The policy was that the flagship model could only be within the financial reach of the very few privileged people for whom the price tag was a minor consideration when compared with the levels of exclusivity, luxury and performance that the model provided.

This was certainly the case with the Ferrari 400 Superamerica, which had been available since 1960, as a platform for the rich and famous for their custom design and unique performance cars.

When the 400 SuperAmerica began to look jaded, Ferrari were already in place with its successor, the Ferrari 500 Superfast with the wraps coming off in and around Geneva Salon in March of 1964.

Power for the 500 Superfast came from a specially developed 4962cc (303 cu in) engine, jointly developed on behalf of Ferrari by two of the most talented engineers of the era, Gioacchino Colombo and Aurelio Lampredi.

Colombo and Lampredi, who had previously worked with Ferrari on several projects, surpassed themselves with the 500 Superfast, developing an engine capable of generating 400bhp, capable of reaching speeds of more than 274km/h (170mph) including 161km/h (100mph) in second gear.


Of the 36 “Superfasts” produced, around half came fitted with an all-synchromesh five-speed gearbox, another first for Ferrari.

To Ferrari followers, the 500 Superfast’s `Aerodinamico' ancestry was apparent although with cleaner and less cluttered lines than first seen on the Ferrari 400 range.

The 500 Superfast stood out, thanks to its uniquely designed rear end, dominated by an outstandingly long overhang taking in a semi-fastback trunk and rear “Kamm” tail.

The 500 front was also an exercise in style, combining an oval grill, protruding fenders and twin bumpers, a design feature which became a standard on all later Ferrari models.

Just 37 versions of the 500 Superfast were produced, yet another indication that Ferrari’s attempt to break into the North American market was still not bearing fruit.

Ferrari had offered lots of luxury options and features fit for wealthy, high-profile customers among them English film star Peter Sellers, known follower of anything luxurious and exclusive.

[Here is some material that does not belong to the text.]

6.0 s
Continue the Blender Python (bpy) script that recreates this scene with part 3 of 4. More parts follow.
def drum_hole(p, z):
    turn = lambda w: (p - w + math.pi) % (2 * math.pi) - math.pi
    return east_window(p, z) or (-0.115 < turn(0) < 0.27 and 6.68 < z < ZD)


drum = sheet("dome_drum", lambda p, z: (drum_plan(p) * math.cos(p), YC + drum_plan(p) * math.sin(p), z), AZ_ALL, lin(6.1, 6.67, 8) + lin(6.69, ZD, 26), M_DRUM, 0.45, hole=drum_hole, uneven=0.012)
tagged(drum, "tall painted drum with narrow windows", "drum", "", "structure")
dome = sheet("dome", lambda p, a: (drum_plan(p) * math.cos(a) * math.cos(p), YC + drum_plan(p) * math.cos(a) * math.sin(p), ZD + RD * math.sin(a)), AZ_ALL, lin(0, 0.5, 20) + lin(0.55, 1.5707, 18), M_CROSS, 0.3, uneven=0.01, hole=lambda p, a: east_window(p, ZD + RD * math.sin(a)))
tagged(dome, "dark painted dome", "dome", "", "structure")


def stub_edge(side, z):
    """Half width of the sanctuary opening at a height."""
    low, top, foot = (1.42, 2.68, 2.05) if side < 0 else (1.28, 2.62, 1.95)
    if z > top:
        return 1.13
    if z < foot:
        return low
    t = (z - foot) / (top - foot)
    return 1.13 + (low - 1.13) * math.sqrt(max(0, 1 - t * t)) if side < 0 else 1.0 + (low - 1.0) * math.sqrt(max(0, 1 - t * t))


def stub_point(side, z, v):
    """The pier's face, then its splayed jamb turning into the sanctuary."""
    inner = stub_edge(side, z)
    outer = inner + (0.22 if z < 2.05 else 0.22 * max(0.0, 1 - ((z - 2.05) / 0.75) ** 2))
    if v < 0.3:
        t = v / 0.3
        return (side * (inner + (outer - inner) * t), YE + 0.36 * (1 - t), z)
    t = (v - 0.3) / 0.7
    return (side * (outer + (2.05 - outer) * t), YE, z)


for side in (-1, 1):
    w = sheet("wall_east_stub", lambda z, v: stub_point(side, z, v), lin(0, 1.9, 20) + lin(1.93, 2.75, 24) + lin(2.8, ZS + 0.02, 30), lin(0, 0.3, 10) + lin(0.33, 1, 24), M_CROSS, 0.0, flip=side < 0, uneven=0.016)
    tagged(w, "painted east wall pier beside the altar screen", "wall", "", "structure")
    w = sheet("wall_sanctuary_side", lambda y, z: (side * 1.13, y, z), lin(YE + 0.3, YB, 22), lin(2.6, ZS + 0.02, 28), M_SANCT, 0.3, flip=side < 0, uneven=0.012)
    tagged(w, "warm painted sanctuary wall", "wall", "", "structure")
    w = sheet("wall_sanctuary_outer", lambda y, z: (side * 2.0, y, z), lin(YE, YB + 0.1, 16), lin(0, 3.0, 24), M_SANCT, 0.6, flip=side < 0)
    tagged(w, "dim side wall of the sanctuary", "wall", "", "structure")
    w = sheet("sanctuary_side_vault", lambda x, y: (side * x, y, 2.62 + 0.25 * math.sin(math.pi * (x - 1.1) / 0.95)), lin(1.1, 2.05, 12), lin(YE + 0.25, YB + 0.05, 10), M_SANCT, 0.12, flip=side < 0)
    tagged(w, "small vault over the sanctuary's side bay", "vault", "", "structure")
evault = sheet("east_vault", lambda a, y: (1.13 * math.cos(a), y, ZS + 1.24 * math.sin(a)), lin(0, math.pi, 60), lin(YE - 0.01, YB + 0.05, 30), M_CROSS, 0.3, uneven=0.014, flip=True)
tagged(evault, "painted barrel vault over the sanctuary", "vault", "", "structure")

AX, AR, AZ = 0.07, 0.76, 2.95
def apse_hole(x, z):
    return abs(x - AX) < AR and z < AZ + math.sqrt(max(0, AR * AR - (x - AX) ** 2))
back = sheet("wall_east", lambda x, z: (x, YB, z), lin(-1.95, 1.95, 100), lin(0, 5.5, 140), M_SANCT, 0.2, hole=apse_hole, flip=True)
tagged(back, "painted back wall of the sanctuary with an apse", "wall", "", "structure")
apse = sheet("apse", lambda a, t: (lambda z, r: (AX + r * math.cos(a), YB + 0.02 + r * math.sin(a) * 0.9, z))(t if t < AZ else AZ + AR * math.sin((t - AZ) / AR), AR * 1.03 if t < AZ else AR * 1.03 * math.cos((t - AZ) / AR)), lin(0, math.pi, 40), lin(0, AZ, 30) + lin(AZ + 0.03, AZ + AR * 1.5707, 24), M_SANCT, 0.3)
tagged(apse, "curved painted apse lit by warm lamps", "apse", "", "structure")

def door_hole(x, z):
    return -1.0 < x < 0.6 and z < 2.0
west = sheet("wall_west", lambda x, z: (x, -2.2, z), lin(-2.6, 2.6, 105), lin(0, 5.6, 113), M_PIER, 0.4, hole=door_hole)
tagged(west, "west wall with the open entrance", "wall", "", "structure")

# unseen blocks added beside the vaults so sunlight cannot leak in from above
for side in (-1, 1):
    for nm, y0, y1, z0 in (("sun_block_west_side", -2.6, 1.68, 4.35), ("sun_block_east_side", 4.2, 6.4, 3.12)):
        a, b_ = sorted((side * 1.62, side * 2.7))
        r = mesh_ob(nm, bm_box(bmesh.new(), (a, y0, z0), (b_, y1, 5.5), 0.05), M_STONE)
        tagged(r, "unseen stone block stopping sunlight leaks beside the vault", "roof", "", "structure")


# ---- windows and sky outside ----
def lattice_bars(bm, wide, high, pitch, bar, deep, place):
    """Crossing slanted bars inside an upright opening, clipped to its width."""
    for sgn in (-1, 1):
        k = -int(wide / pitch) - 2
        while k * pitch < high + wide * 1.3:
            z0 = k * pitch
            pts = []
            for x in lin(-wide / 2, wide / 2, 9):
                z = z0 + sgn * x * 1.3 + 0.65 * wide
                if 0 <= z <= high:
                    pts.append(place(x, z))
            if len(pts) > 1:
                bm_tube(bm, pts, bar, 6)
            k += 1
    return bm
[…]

Other lower-profile owners included Prince Bernard of the Netherlands, Shah Reza Pahlevi of Iran and Prince Sadruddin Aga Khan.

Despite its impressive list of owners, the 500 Superfast was the last of the limited-production closed Ferraris.

It had taken him a lot of years and cost him many millions, but Enzo Ferrari had finally grasped the concept that it was ultimately more profitable for his company to produce more vehicles with a lower price tag.